The most profitable companies tend to borrow the least (although they have more taxable income to shield)
The trade-off theory cannot account for the correlation between high profitability and low debt ratios.
Capital Structure
Myers, Stewart, 2001
Explain Pecking order theory
Firms will firstly finance themselves from internal financing (retained earnings), then debt, then equity.
This is because of information asymmetry between managers and investors.
If firms issue stock, investors believe that managers have some private information about poor future prospects → that means that equity is overvalued → stock price drops after the announcement of an equity issue.
Also, debt suffers from adverse selection much less than equity, thus, will be issued first.
Capital Structure
Myers, Stewart, 2001
What do firm’s debt ratios reflect?
Firms’ debt ratios reflect the cumulative need for external financing - if firms issue equity, they are really reallly in need of it.
Capital Structure
Myers, Stewart, 2001
What doesn’t Pecking Order theory explain?
Why financing tactics are not developed to avoid the
financing consequences of managers’ superior information, e.g. use “deferred equity” - a debt, repayable in the firm’s shares in the future. It conveys no information because the manager cannot know whether in the future equity will be over- or undervalued.
Capital Structure
Myers, Stewart, 2001
Describe Free Cash Flow Theory
FCF says that dangerously high debt levels will increase firm value, despite the threat of financial distress
(especially designed for mature firms which are prone to overinvest)
FCF is not really a theory predicting how managers will choose capital structures, but a theory about the
consequences of high debt ratios. Helps the trade-off theory explain why managers do not fully exploit
the tax advantages of borrowing.
The theory is based on agency costs. To avoid them, one could increase leverage, which would:
• Discipline managers and strengthen their incentives to maximize value to investors (e.g. covenants that restrict taking too large risks)
• Forces them to generate cash (to repay debt)
• Leveraged buyouts (LBOs) - in the first place considered to be attempts to cut back wasteful
investment and discipline the management
Capital Structure
Myers, Stewart, 2001
How do managers transfer the risk of default from creditors to debtors? (act in the interests of shareholders, not debtholders)
How do debtholders deal with this?
1) Investment in riskier assets/risk-shifting/overinvestment → increase the “upside” for stockholders, the “downside” is absorbed by the firm’s creditors (think long call)
2) Borrow more/cash out → pay out cash to stockholders
3) Debt overhang/underinvestment → cut back potential investments (even ones that would increase the overall value of the firm), because cash flows to creditors would be relatively bigger than to equity holders. Creditors would benefit more.
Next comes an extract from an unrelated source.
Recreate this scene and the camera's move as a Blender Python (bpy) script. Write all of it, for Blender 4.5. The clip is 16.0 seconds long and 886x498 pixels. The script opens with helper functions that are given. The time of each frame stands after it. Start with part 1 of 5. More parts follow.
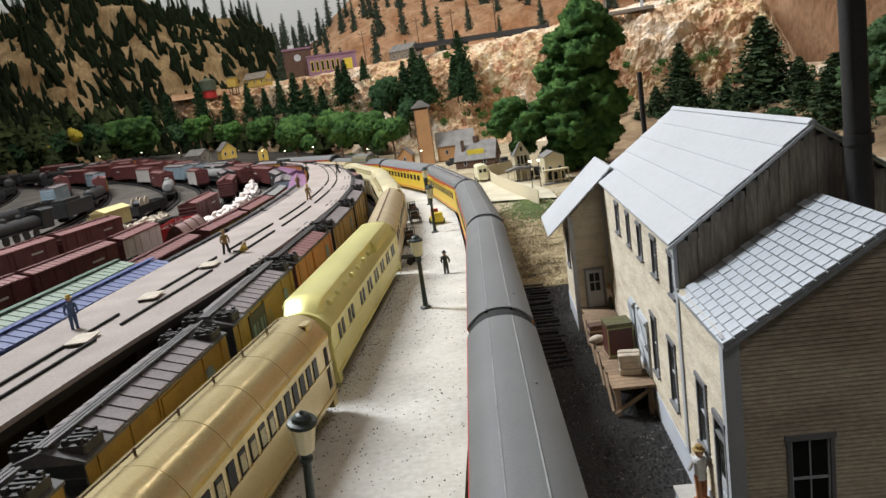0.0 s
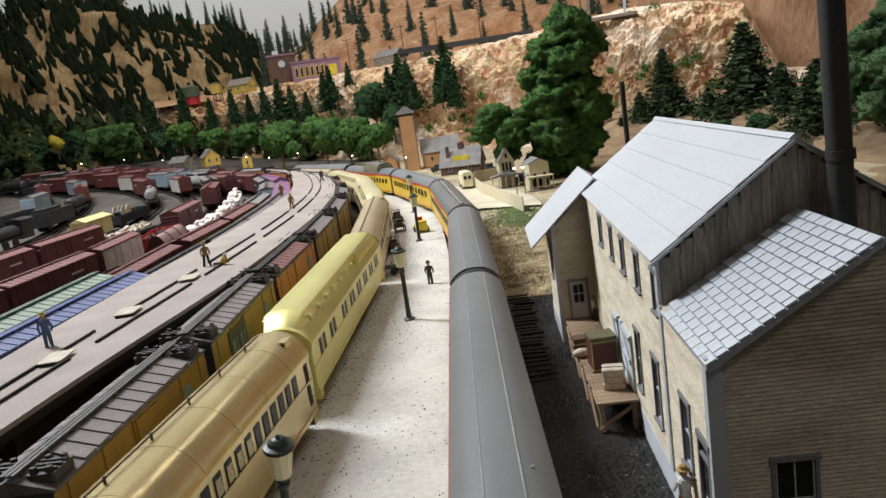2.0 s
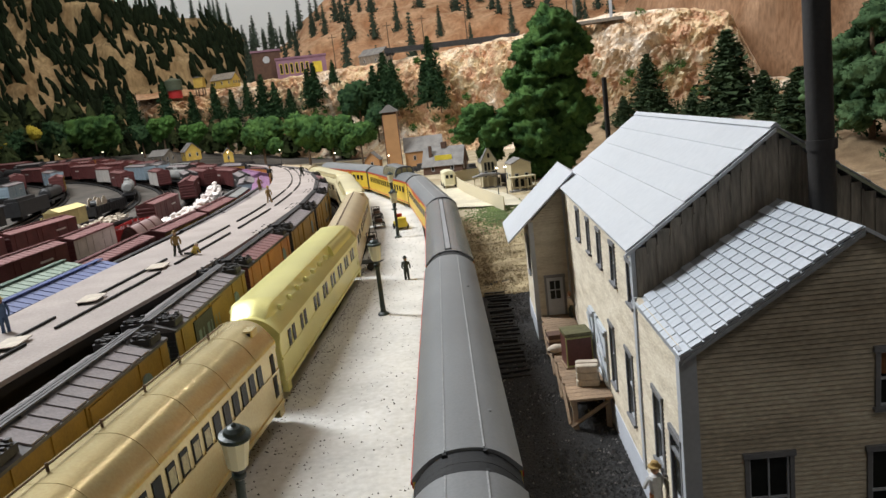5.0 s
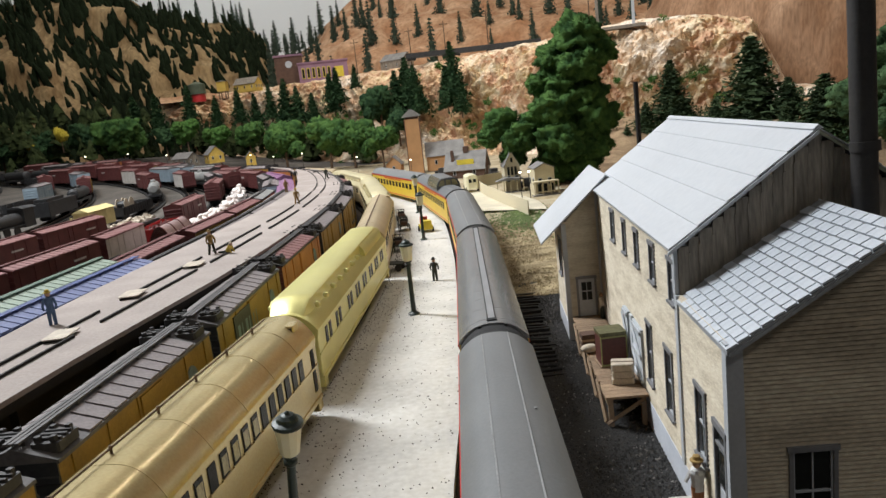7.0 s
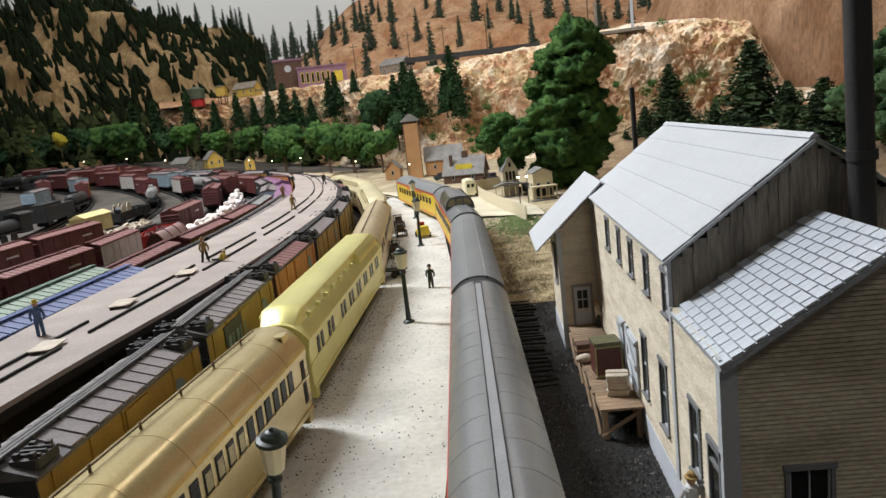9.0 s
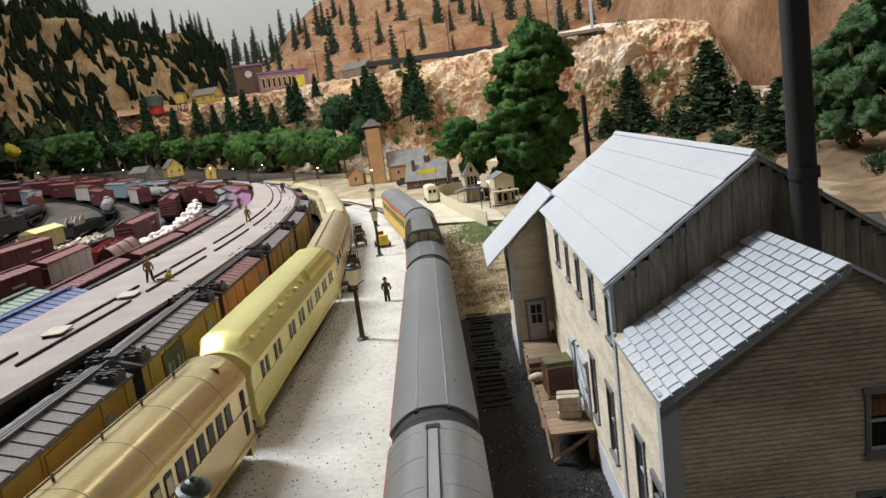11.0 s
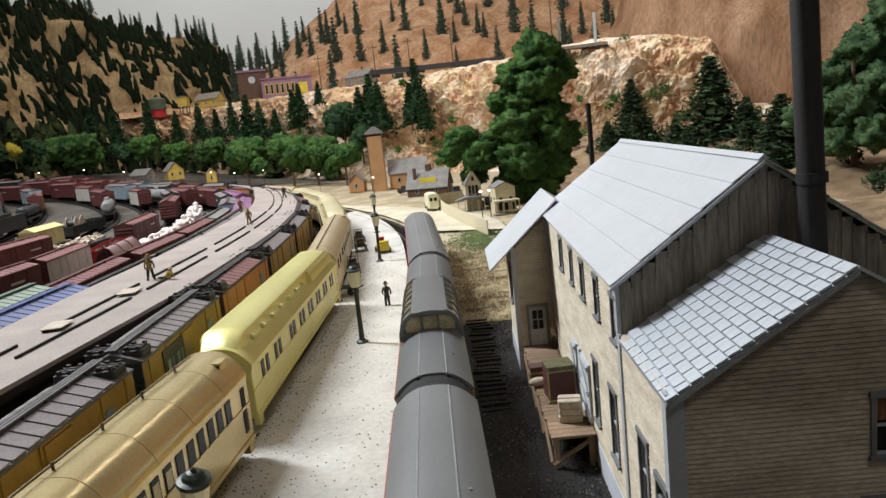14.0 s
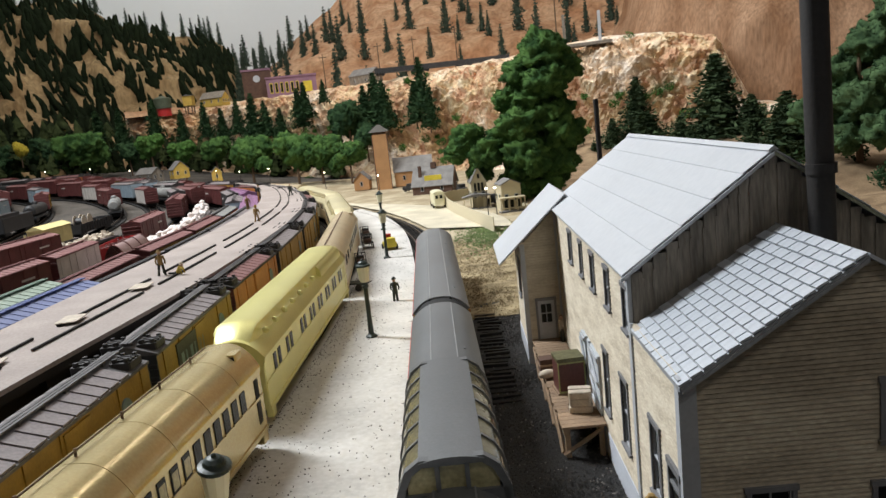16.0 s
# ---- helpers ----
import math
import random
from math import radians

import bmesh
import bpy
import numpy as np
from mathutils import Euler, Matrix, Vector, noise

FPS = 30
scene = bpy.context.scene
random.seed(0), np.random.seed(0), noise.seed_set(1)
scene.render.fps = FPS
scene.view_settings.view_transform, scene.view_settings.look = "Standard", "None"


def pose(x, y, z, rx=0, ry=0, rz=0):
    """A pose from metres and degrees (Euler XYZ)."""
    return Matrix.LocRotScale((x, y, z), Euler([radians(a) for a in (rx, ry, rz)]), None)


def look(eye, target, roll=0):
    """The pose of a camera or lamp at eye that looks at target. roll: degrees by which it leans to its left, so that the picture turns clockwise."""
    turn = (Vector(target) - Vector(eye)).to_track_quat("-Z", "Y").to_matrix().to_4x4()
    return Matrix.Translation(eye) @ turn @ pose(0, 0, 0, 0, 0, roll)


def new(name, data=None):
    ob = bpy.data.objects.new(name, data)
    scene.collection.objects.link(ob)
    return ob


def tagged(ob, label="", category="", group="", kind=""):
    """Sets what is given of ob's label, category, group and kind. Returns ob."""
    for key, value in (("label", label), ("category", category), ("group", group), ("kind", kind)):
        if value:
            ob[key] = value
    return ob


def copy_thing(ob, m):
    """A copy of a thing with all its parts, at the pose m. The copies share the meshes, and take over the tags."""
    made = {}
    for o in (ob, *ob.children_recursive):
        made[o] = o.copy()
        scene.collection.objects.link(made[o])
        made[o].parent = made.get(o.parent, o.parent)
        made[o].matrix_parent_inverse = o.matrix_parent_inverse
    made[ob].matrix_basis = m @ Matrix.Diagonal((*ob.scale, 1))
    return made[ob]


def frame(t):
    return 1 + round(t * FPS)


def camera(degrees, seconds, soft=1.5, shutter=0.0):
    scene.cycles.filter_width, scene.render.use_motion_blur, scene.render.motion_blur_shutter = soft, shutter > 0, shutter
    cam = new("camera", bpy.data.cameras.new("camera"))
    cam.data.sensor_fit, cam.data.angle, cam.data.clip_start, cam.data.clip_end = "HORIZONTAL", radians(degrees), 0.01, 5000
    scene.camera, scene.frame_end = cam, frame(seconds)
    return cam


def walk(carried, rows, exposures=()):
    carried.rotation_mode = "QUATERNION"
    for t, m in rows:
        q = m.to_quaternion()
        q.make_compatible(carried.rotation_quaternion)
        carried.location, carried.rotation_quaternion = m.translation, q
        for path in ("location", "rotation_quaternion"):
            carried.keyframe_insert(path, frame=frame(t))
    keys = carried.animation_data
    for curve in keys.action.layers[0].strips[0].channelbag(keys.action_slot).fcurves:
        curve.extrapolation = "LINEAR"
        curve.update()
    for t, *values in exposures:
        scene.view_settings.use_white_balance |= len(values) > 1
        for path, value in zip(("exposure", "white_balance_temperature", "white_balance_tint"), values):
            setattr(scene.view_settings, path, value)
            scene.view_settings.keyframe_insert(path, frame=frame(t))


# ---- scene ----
cam = camera(62.72, 16.0)
PATH = [
    (0, pose(0.0000, 0.0000, 0.1639, 78.280, 7.955, 4.090)),
    (0.5, pose(-0.0001, -0.0004, 0.1650, 78.102, 7.955, 3.778)),
    (1, pose(0.0018, 0.0015, 0.1689, 78.228, 8.087, 3.576)),
    (1.5, pose(0.0030, 0.0038, 0.1724, 78.519, 8.582, 3.160)),
    (2, pose(0.0030, 0.0064, 0.1675, 78.474, 8.152, 2.975)),
    (2.5, pose(0.0026, 0.0088, 0.1647, 78.400, 7.814, 2.823)),
    (3, pose(0.0079, 0.0143, 0.1662, 78.204, 7.763, 2.252)),
    (3.5, pose(0.0074, 0.0133, 0.1656, 78.506, 7.032, 1.982)),
    (6, pose(0.0042, 0.0161, 0.1556, 78.612, 6.478, 2.030)),
    (6.5, pose(-0.0005, 0.0111, 0.1593, 78.878, 6.318, 2.643)),
    (7, pose(-0.0049, 0.0066, 0.1579, 79.130, 6.247, 3.268)),
    (7.5, pose(-0.0030, 0.0088, 0.1584, 79.228, 6.557, 3.436)),
    (8, pose(-0.0017, 0.0105, 0.1584, 79.300, 6.403, 3.452)),
    (10.5, pose(0.0082, 0.0244, 0.1629, 79.425, 7.226, 1.938)),
    (11, pose(0.0130, 0.0290, 0.1644, 79.215, 7.318, 0.732)),
    (11.5, pose(0.0126, 0.0283, 0.1648, 79.411, 6.625, 0.392)),
    (12, pose(0.0137, 0.0297, 0.1639, 79.766, 7.070, 0.302)),
    (12.5, pose(0.0143, 0.0325, 0.1605, 79.799, 6.470, 0.137)),
    (13, pose(0.0117, 0.0297, 0.1601, 79.914, 6.340, 0.095)),
    (13.5, pose(0.0105, 0.0286, 0.1600, 80.041, 6.270, 0.641)),
    (14, pose(0.0093, 0.0279, 0.1601, 80.080, 5.959, 0.814)),
    (14.5, pose(0.0074, 0.0257, 0.1612, 80.171, 5.876, 0.926)),
    (15, pose(0.0082, 0.0270, 0.1587, 80.121, 5.928, 0.947)),
    (15.5, pose(0.0080, 0.0269, 0.1583, 80.040, 6.029, 0.903)),
    (16, pose(0.0054, 0.0231, 0.1583, 80.026, 6.086, 1.086)),
]
walk(cam, PATH)

# ---- light: a basement room under unseen area lamps, some added as fill ----
world = bpy.data.worlds.new("room")
scene.world = world
world.use_nodes = True
world.node_tree.nodes["Background"].inputs[0].default_value = (1.0, 0.97, 0.93, 1)
world.node_tree.nodes["Background"].inputs[1].default_value = 0.1
scene.view_settings.exposure = 0.04


def area_lamp(x, y, z, sx, sy, power, color, target):
    data = bpy.data.lights.new("unseen_area_lamp", "AREA")
    data.shape, data.size, data.size_y, data.energy, data.color = "RECTANGLE", sx, sy, power, color
    ob = new("unseen_area_lamp", data)
    ob.matrix_world = look((x, y, z), target)
    return ob


WARM, COOL = (1.0, 0.965, 0.91), (0.93, 0.97, 1.0)
area_lamp(-1.05, 1.05, 1.4, 0.25, 0.8, 45, COOL, (0.0, 0.6, 0.0))
# unseen lamps added to brighten the back hillside and the cliff
area_lamp(-1.3, 2.2, 2.2, 1.4, 0.4, 17, WARM, (-1.4, 3.4, 0.4))
area_lamp(0.0, 1.75, 2.0, 1.3, 0.3, 28, WARM, (0.2, 3.5, 0.5))
# unseen lamp added to brighten the painted sky wall
area_lamp(-1.0, 4.0, 2.7, 2.4, 0.3, 30, COOL, (-1.3, 6.5, 1.0))
area_lamp(0.42, 2.2, 1.6, 0.06, 1.2, 2.6, WARM, (0.42, 2.25, 0.0))
# unseen fill lamp behind the camera, added for the depot end wall
area_lamp(0.35, -1.1, 2.2, 0.9, 0.3, 5, WARM, (0.15, 0.2, 0.0))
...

4) “Play for time” → managers conceal problems to prevent creditors from acting to force
immediate bankruptcy (link to options’ logic)
Debt investors (creditors) try to avoid this by writing contracts properly → DEBT COVENANTS restrict additional borrowing, limit dividend payouts and other distributions to stockholders, and provide that debt is immediately due and payable if other covenants are seriously violated.
Corporate payout policy
DeAngelo, DeAngelo, Skinner (2008)
Explain the dividend payout theory - lifecycle theory
- Introduction & growth stages:
Company has a lot of profitable investment
opportunities – requires cash, thus, they will PAYOUT LESS and keep cash in the company - Maturity stage:
Fewer or no investment opportunities with NPV>0,
but earnings grow → PAYOUT MORE dividends rather
than waste cash on uncertain investments
Also, agency costs require higher dividends as a
disciplinary measure to prevent wasteful
investment
Corporate payout policy
DeAngelo, DeAngelo, Skinner (2008)
Describe 3 factors that stimulate payouts
- INVESTORS PRESSURE managers to accelerate cash payouts (avoid wasteful investment & managers’ personal benefits)
- Managers have incentives to build a REPUTATION for treating investors fairly in their payout decisions to be able to sell future equity at higher prices
- Firms generating large amounts of cash and not paying it out are “SITTING DUCKS” for TAKEOVERS by activist investors (if investor demand for dividends not fulfilled -> company valuation decreases).